• [Work instructions]:
Working from the top of the listing below, retype each line through the line containing "# ---- inside", both included, with no pictures.

• [Recorded information]:
________________________

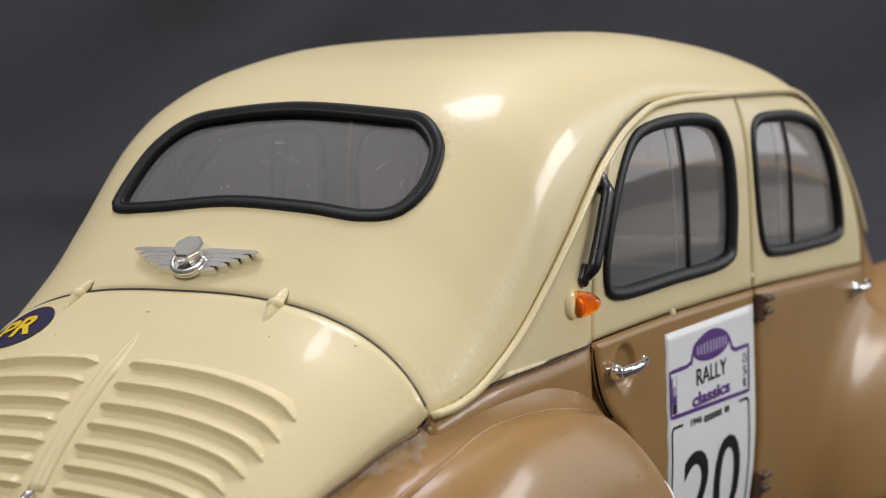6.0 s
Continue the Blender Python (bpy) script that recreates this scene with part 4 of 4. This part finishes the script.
n = 36
ring_a = 2 * np.pi * np.arange(n) / n
yv = np.r_[0.318, 0.318 + 0.044 * np.cos(ring_a), 0.318 + 0.082 * np.cos(ring_a)]
av = np.r_[104.0, 104.0 + 4.4 * np.sin(ring_a), 104.0 + 8.2 * np.sin(ring_a)]
sticker = lid_print("oval_sticker", yv, av, [(0, 1 + i, 1 + (i + 1) % n) for i in range(n)] + [(1 + i, 1 + n + i, 1 + n + (i + 1) % n, 1 + (i + 1) % n) for i in range(n)], NAVY, lid, "navy oval sticker with yellow letters", 0.0085)
v, f = letters("PR", 0.03)
lid_print("sticker_letters", 0.318 + 0.052 - 0.104 * v[:, 0], 104.0 + 4.2 - 8.4 * v[:, 1], f, YELLOW, sticker, "yellow letters", 0.0100)

# ---- inside the cabin ----


def cushion(name, low, high, parent, label="", lean=0.0):
    bm = bmesh.new()
    bmesh.ops.create_cube(bm, size=1)
    bmesh.ops.subdivide_edges(bm, edges=bm.edges[:], cuts=4, use_grid_fill=True)
    for v in bm.verts:
        c = v.co * 2
        k = (abs(c.x)**5 + abs(c.y)**5 + abs(c.z)**5)**(-1 / 5) * max(abs(c.x), abs(c.y), abs(c.z))
        c = c * k
        z = low[2] + (c.z + 1) / 2 * (high[2] - low[2])
        v.co = (low[0] + (c.x + 1) / 2 * (high[0] - low[0]) - lean * (z - low[2]), low[1] + (c.y + 1) / 2 * (high[1] - low[1]), z)
    return from_bm(name, bm, INNER, parent, label, smooth=True)


block("cabin_floor", (0.0, -0.50, 0.30), (1.85, 0.50, 0.33), BLACK, car, "dark cabin floor", 0.005)
for y in (-0.26, 0.26):
    seat = cushion("front_seat", (0.95, y - 0.2, 0.36), (1.40, y + 0.2, 0.52), car, "brown-grey front seat")
    cushion("backrest", (0.98, y - 0.2, 0.45), (1.08, y + 0.2, 0.93), seat, "", 0.25)
bench = cushion("rear_seat", (0.22, -0.45, 0.40), (0.62, 0.45, 0.56), car, "brown-grey rear bench seat")
cushion("backrest", (0.20, -0.45, 0.5), (0.32, 0.45, 0.98), bench, "", 0.3)
block("dashboard", (1.72, -0.46, 0.74), (1.80, 0.46, 0.90), INNER, car, "brown-grey dashboard", 0.02)
a = np.linspace(0, 2 * np.pi, 48, endpoint=False)
wheel_c, tilt = np.array([1.54, 0.32, 0.93]), math.radians(35)
ring = np.stack([wheel_c[0] + 0.138 * np.sin(a) * math.sin(tilt), wheel_c[1] + 0.138 * np.cos(a), wheel_c[2] + 0.138 * np.sin(a) * math.cos(tilt)], -1)
steering = sweep("steering_wheel", ring, ring - wheel_c, oval(0.014, 0.014, 8), IVORY, car, "ivory steering wheel rim", True)
for k in (0.5, 2.6, 4.71):
    end = wheel_c + np.array([0.138 * math.sin(k) * math.sin(tilt), 0.138 * math.cos(k), 0.138 * math.sin(k) * math.cos(tilt)])
    sweep("spoke", np.linspace(wheel_c, end, 5), np.tile([-1.0, 0, 0.5], (5, 1)), oval(0.008, 0.006, 6), IVORY, steering)
sweep("steering_column", np.linspace(wheel_c, wheel_c + np.array([0.30, 0, -0.22]), 5), np.tile([0, 0, 1.0], (5, 1)), oval(0.02, 0.02, 8), BLACK, steering)

# ---- seams and wash lines ----
ang = np.linspace(92.8, 180.6, 60)
for side in (-1, 1):
    path = on_tail(side * (lid_half(ang, side) + 0.003), ang, 0.001)
    sweep("lid_seam", path, slope(hull, path), oval(0.0016, 0.0016, 6), WASH, car, "dark gap round the engine lid")
    xs = np.linspace(-0.33, 0.16, 40)
    path = on_side(hull, xs, LINE(xs) - 0.002, side, -0.001)
    sweep("belt_seam", path, slope(hull, path), oval(0.0015, 0.0016, 6), WASH, car, "dirt-darkened colour line")
    # bead along the wing's crown and down its rear
    p0 = spline([(0.150, 0.578, 0.747), (0.057, 0.590, 0.773), (-0.087, 0.578, 0.794), (-0.150, 0.574, 0.796), (-0.260, 0.566, 0.787), (-0.334, 0.566, 0.770), (-0.410, 0.565, 0.750), (-0.506, 0.549, 0.711),
                 (-0.595, 0.540, 0.654), (-0.674, 0.528, 0.587), (-0.724, 0.513, 0.507), (-0.755, 0.500, 0.430), (-0.780, 0.488, 0.340)], 90)
    eye = np.stack([p0[:, 0] * 0.8, side * (p0[:, 1] - 0.10), p0[:, 2] - 0.25], -1)
    way = p0 * np.array([1, side, 1]) - eye
    path = cast(rear_form, eye, way / np.linalg.norm(way, axis=1, keepdims=True), 0.7)
    bold = curve((0, 0.1, 0.4, 0.55, 1.0), (0.05, 0.35, 0.40, 1.0, 1.0))(np.linspace(0, 1, 90))
    sweep("wing_crease", path, slope(rear_form, path), [(-0.013, -0.004), (-0.006, 0.003), (-0.002, 0.006), (0.002, 0.006), (0.006, 0.003), (0.013, -0.004)], TAN, car, "raised panel edge on the rear wing", scale=bold * (1 if side < 0 else 0.5))
yy = np.linspace(-0.24, 0.24, 30)
path = on_tail(yy, 181.1 + 0 * yy, 0.0015)
sweep("lid_seam", path, slope(hull, path), oval(0.0035, 0.003, 6), WASH, car, "dark gap round the engine lid")

# chipped paint along the front end of the rear wing
b = np.radians(np.linspace(4, 48, 18))
t = np.radians(48.4 - 6 * np.degrees(b) / 90)
out = np.stack([np.cos(t), 0 * t, np.sin(t)], -1)
path = cast(rear_form, np.array([0, -0.42, 0.285]) + 0.32 * out, np.cos(b)[:, None] * np.array([0, -1.0, 0]) + np.sin(b)[:, None] * out, 1.0)
sweep("paint_chip", path, slope(rear_form, path), oval(0.0032, 0.004, 6), WHITE, car, "bare pale edge where the paint has chipped", scale=0.35 + 0.65 * np.sin(np.linspace(0.15, np.pi - 0.15, 18)))

# scuffed primer with painted-in sheen, and grime, along the joint of lid and wing
for side in (-1, 1):
    u, v = np.meshgrid(np.linspace(0, 1, 40), np.linspace(0, 1, 6), indexing="ij")
    ang = 97 + 36 * u
    y = lid_half(ang, side) + 0.006 + (0.004 + 0.030 * np.sin(np.pi * u) * (0.75 + 0.25 * np.sin(23 * u))) * v
    p = on_tail(side * y, ang, 0.0035, rear_form)
    f = [(i * 6 + j, i * 6 + j + 1, (i + 1) * 6 + j + 1, (i + 1) * 6 + j) for i in range(39) for j in range(5)]
    part("scuff_sheen_edge", p, f, SCUFF_SHEEN, car, "grey scuffed paint with painted sheen along the lid joint")
    ang = 103 + 77 * u
    y = lid_half(ang, side) + 0.001 + 0.012 * v
    p = on_tail(side * y, ang, 0.0028, rear_form)
    part("grime_line", p, f, GRIME, car, "dark grime along the lid joint")
    x, dz = np.meshgrid(np.linspace(-0.33, 0.10, 50), np.linspace(-0.012, 0.007, 5), indexing="ij")
    p = on_side(hull, x, LINE(x) + dz, side, 0.0045)
    part("grime_line", p, [(i * 5 + j, i * 5 + j + 1, (i + 1) * 5 + j + 1, (i + 1) * 5 + j) for i in range(49) for j in range(4)], GRIME, car, "dark grime along the colour line")

# dark shut lines of the doors
for side in (-1, 1):
    zs = np.linspace(0.722, 0.862, 50)
    xs = curve((0.25, 0.54, 0.62, 0.70, 0.717, 0.76, 0.80, 0.862, 0.974, 1.10, 1.24), (0.40, 0.385, 0.33, 0.268, 0.241, 0.200, 0.180, 0.168, 0.174, 0.222, 0.296))(zs) - 0.004
    path = on_side(side_form, xs, zs, side, 0.001)
    sweep("shut_line", path, slope(side_form, path), oval(0.0024, 0.0022, 6), BLACK, car, "dark shut line of the rear door", scale=np.clip(np.linspace(2.0, 0.5, 50), 0.5, 1))

# dark joint along lid's upper edge; wash and painted shade under plate lamp housing
yy = np.linspace(-0.516, 0.516, 60)
path = on_tail(yy, 91.95 + 0 * yy, 0.0005)
sweep("lid_seam", path, slope(hull, path), oval(0.0024, 0.0018, 6), WASH, car, "dark gap round the engine lid")
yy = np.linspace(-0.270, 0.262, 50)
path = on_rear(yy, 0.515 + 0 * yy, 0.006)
sweep("wash_line", path, slope(hull, path), oval(0.005, 0.004, 6), WASH, car, "dark wash and painted shade under the plate lamp housing")
path = on_rear(yy, 0.592 + 0 * yy, 0.002)
sweep("wash_line", path, slope(hull, path), oval(0.004, 0.003, 6), WASH, car, "dark wash over the plate lamp housing")
# dust nibs caught in the paint
rng = random.Random(11)
for i in range(46):
    wing_nib = i < 26
    if wing_nib:
        a, b = math.radians(rng.uniform(58, 150)), math.radians(rng.uniform(3, 40) if rng.random() < 0.7 else rng.uniform(3, 75))
        out = np.array([math.cos(a), 0, math.sin(a)])
        p = cast(rear_form, np.array([0, -0.42, 0.285]) + 0.32 * out, math.cos(b) * np.array([0, -1.0, 0]) + math.sin(b) * out, 1.0)
        n = slope(rear_form, p)
    else:
        p = on_tail(rng.uniform(-0.5, 0.45), rng.uniform(94, 140), 0.006)
        n = slope(hull, p)
    r = rng.uniform(0.0012, 0.0026)
    dome("paint_nib", p, n, r, r, r * 0.7, TAN if wing_nib else CREAM, car, "", n=8, rings=3)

________________________

• [Exercise result]:
6.0 s
Continue the Blender Python (bpy) script that recreates this scene with part 4 of 4. This part finishes the script.
n = 36
ring_a = 2 * np.pi * np.arange(n) / n
yv = np.r_[0.318, 0.318 + 0.044 * np.cos(ring_a), 0.318 + 0.082 * np.cos(ring_a)]
av = np.r_[104.0, 104.0 + 4.4 * np.sin(ring_a), 104.0 + 8.2 * np.sin(ring_a)]
sticker = lid_print("oval_sticker", yv, av, [(0, 1 + i, 1 + (i + 1) % n) for i in range(n)] + [(1 + i, 1 + n + i, 1 + n + (i + 1) % n, 1 + (i + 1) % n) for i in range(n)], NAVY, lid, "navy oval sticker with yellow letters", 0.0085)
v, f = letters("PR", 0.03)
lid_print("sticker_letters", 0.318 + 0.052 - 0.104 * v[:, 0], 104.0 + 4.2 - 8.4 * v[:, 1], f, YELLOW, sticker, "yellow letters", 0.0100)

# ---- inside the cabin ----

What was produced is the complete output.